- Given exercise
Reproduce the data exactly and drop any pictures it holds.

○ ○ ○ ○ ○

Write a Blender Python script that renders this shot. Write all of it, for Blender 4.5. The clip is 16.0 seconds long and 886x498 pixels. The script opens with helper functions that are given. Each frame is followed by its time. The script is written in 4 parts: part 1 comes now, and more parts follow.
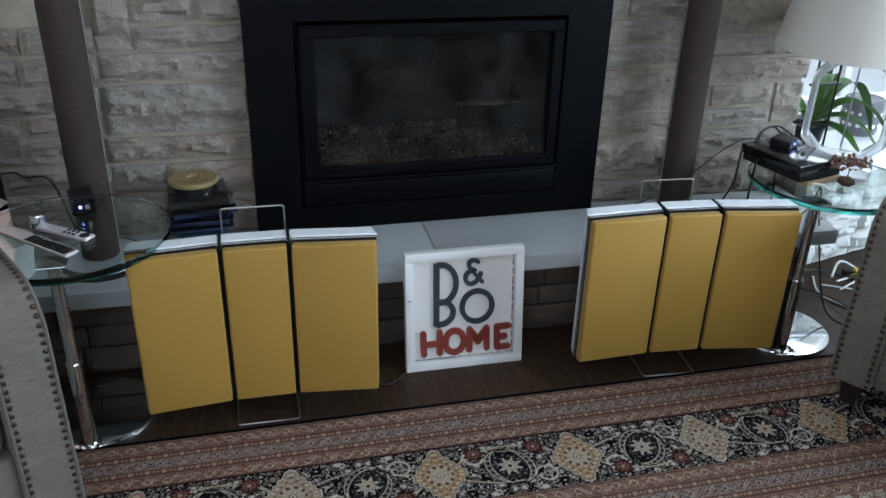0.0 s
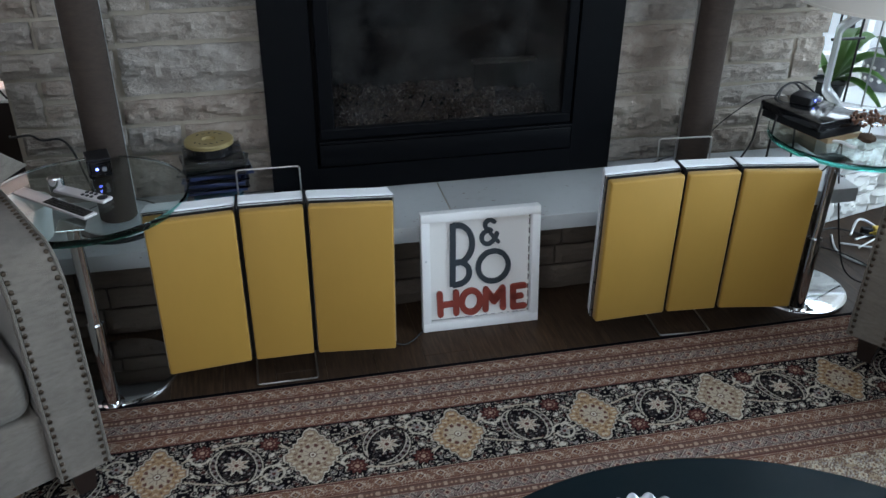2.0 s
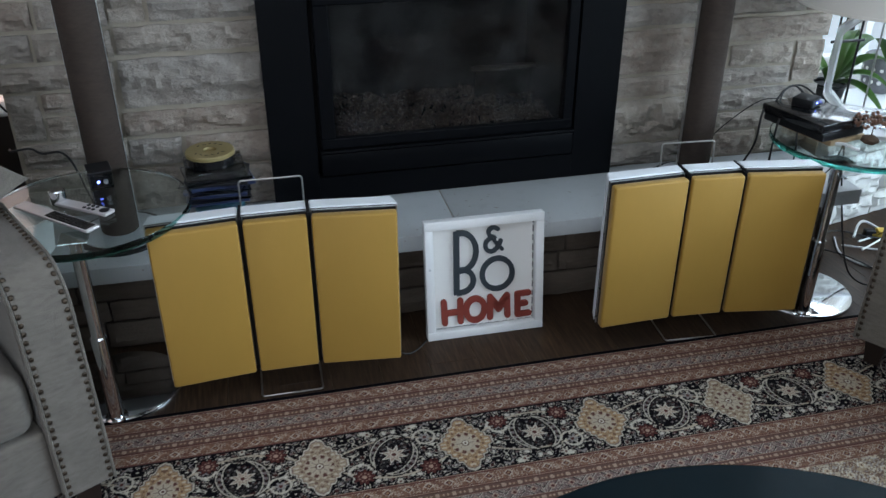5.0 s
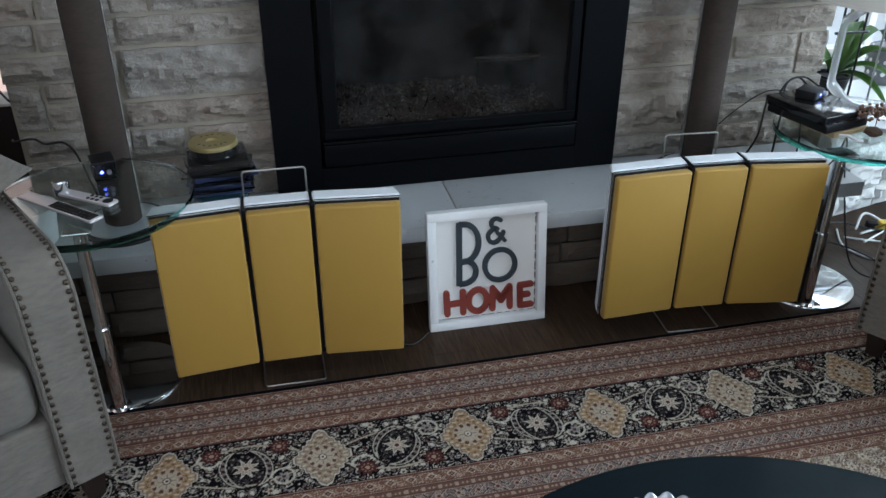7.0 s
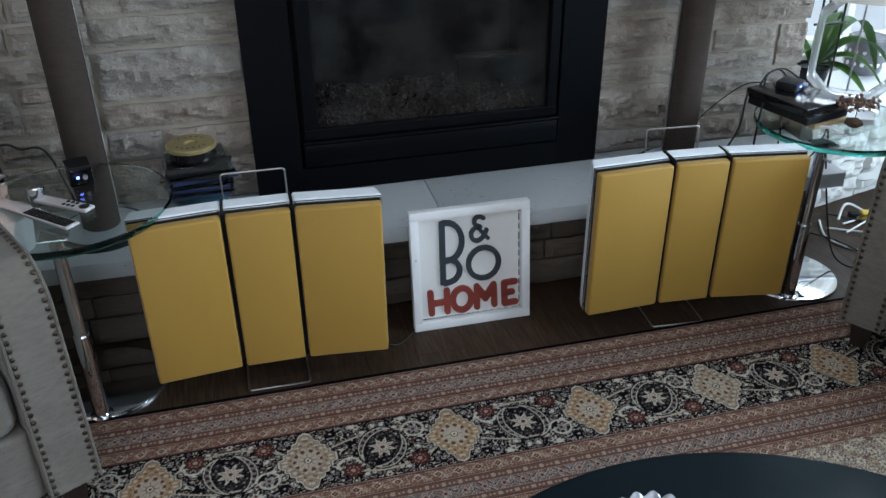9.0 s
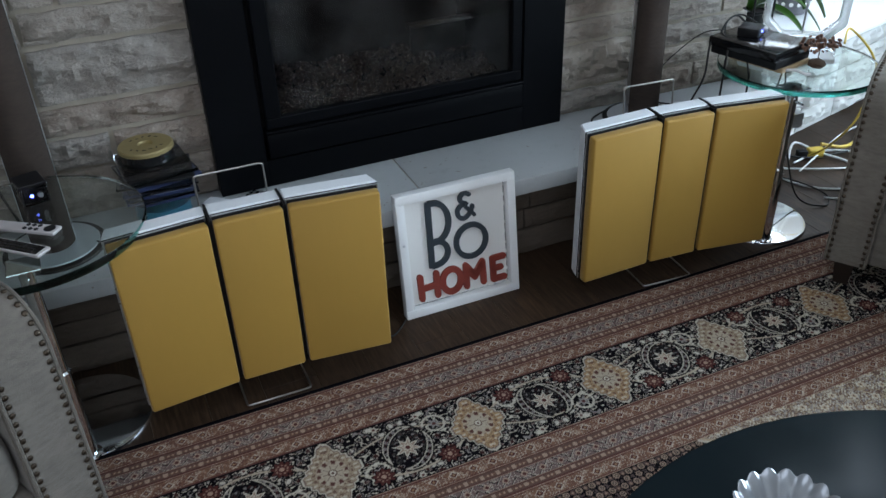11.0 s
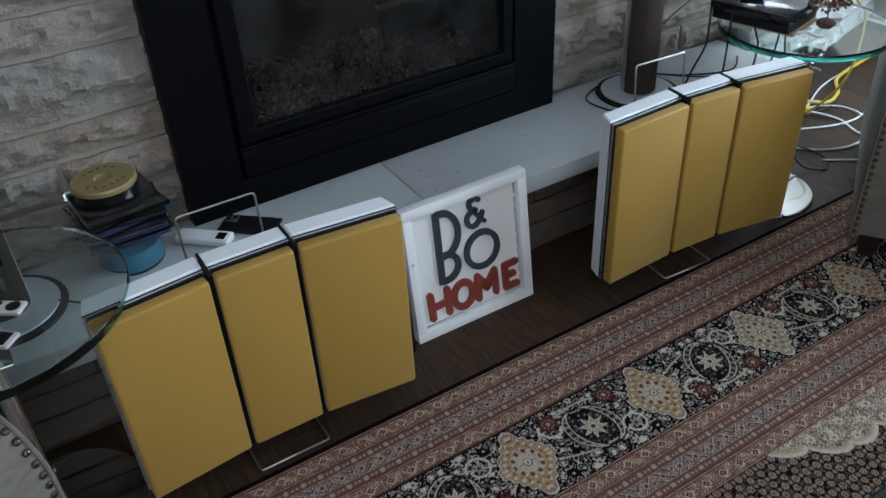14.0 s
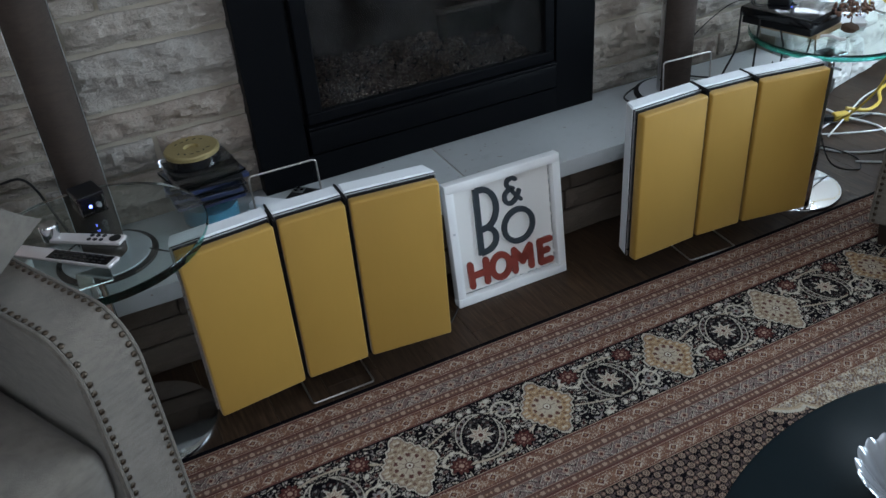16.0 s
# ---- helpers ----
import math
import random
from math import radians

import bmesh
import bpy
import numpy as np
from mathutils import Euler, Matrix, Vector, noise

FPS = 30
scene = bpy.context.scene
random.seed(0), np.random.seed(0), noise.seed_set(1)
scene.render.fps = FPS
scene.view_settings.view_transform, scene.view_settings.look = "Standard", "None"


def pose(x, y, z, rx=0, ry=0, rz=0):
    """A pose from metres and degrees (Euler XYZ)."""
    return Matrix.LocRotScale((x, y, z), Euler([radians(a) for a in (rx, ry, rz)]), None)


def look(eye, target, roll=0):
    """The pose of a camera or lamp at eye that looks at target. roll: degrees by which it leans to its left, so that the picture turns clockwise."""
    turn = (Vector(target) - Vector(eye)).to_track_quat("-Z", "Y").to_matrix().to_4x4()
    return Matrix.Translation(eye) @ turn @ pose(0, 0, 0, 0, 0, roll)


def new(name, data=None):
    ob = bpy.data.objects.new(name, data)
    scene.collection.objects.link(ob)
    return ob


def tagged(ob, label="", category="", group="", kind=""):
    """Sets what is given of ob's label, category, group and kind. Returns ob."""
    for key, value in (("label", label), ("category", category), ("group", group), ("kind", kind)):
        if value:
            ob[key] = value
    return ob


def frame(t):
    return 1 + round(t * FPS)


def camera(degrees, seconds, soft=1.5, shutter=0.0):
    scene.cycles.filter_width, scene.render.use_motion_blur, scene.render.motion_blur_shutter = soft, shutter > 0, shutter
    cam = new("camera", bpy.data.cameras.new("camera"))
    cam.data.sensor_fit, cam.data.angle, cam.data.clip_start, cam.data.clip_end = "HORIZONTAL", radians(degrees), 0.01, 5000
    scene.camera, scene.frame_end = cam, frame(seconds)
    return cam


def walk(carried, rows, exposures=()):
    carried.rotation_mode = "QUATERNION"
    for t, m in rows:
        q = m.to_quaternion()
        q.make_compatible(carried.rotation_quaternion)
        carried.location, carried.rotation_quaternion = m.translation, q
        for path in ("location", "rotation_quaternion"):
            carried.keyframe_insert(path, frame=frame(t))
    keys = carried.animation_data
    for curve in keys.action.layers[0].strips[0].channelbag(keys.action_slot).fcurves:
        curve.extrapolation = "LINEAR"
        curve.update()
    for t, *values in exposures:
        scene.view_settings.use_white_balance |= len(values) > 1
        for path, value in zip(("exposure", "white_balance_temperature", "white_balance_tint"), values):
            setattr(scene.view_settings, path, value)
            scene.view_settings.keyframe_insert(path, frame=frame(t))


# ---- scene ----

○ ○ ○ ○ ○

- Result of this task
Write a Blender Python script that renders this shot. Write all of it, for Blender 4.5. The clip is 16.0 seconds long and 886x498 pixels. The script opens with helper functions that are given. Each frame is followed by its time. The script is written in 4 parts: part 1 comes now, and more parts follow.
0.0 s
2.0 s
5.0 s
7.0 s
9.0 s
11.0 s
14.0 s
16.0 s
# ---- helpers ----
import math
import random
from math import radians

import bmesh
import bpy
import numpy as np
from mathutils import Euler, Matrix, Vector, noise

FPS = 30
scene = bpy.context.scene
random.seed(0), np.random.seed(0), noise.seed_set(1)
scene.render.fps = FPS
scene.view_settings.view_transform, scene.view_settings.look = "Standard", "None"


def pose(x, y, z, rx=0, ry=0, rz=0):
    """A pose from metres and degrees (Euler XYZ)."""
    return Matrix.LocRotScale((x, y, z), Euler([radians(a) for a in (rx, ry, rz)]), None)


def look(eye, target, roll=0):
    """The pose of a camera or lamp at eye that looks at target. roll: degrees by which it leans to its left, so that the picture turns clockwise."""
    turn = (Vector(target) - Vector(eye)).to_track_quat("-Z", "Y").to_matrix().to_4x4()
    return Matrix.Translation(eye) @ turn @ pose(0, 0, 0, 0, 0, roll)


def new(name, data=None):
    ob = bpy.data.objects.new(name, data)
    scene.collection.objects.link(ob)
    return ob


def tagged(ob, label="", category="", group="", kind=""):
    """Sets what is given of ob's label, category, group and kind. Returns ob."""
    for key, value in (("label", label), ("category", category), ("group", group), ("kind", kind)):
        if value:
            ob[key] = value
    return ob


def frame(t):
    return 1 + round(t * FPS)


def camera(degrees, seconds, soft=1.5, shutter=0.0):
    scene.cycles.filter_width, scene.render.use_motion_blur, scene.render.motion_blur_shutter = soft, shutter > 0, shutter
    cam = new("camera", bpy.data.cameras.new("camera"))
    cam.data.sensor_fit, cam.data.angle, cam.data.clip_start, cam.data.clip_end = "HORIZONTAL", radians(degrees), 0.01, 5000
    scene.camera, scene.frame_end = cam, frame(seconds)
    return cam


def walk(carried, rows, exposures=()):
    carried.rotation_mode = "QUATERNION"
    for t, m in rows:
        q = m.to_quaternion()
        q.make_compatible(carried.rotation_quaternion)
        carried.location, carried.rotation_quaternion = m.translation, q
        for path in ("location", "rotation_quaternion"):
            carried.keyframe_insert(path, frame=frame(t))
    keys = carried.animation_data
    for curve in keys.action.layers[0].strips[0].channelbag(keys.action_slot).fcurves:
        curve.extrapolation = "LINEAR"
        curve.update()
    for t, *values in exposures:
        scene.view_settings.use_white_balance |= len(values) > 1
        for path, value in zip(("exposure", "white_balance_temperature", "white_balance_tint"), values):
            setattr(scene.view_settings, path, value)
            scene.view_settings.keyframe_insert(path, frame=frame(t))


# ---- scene ----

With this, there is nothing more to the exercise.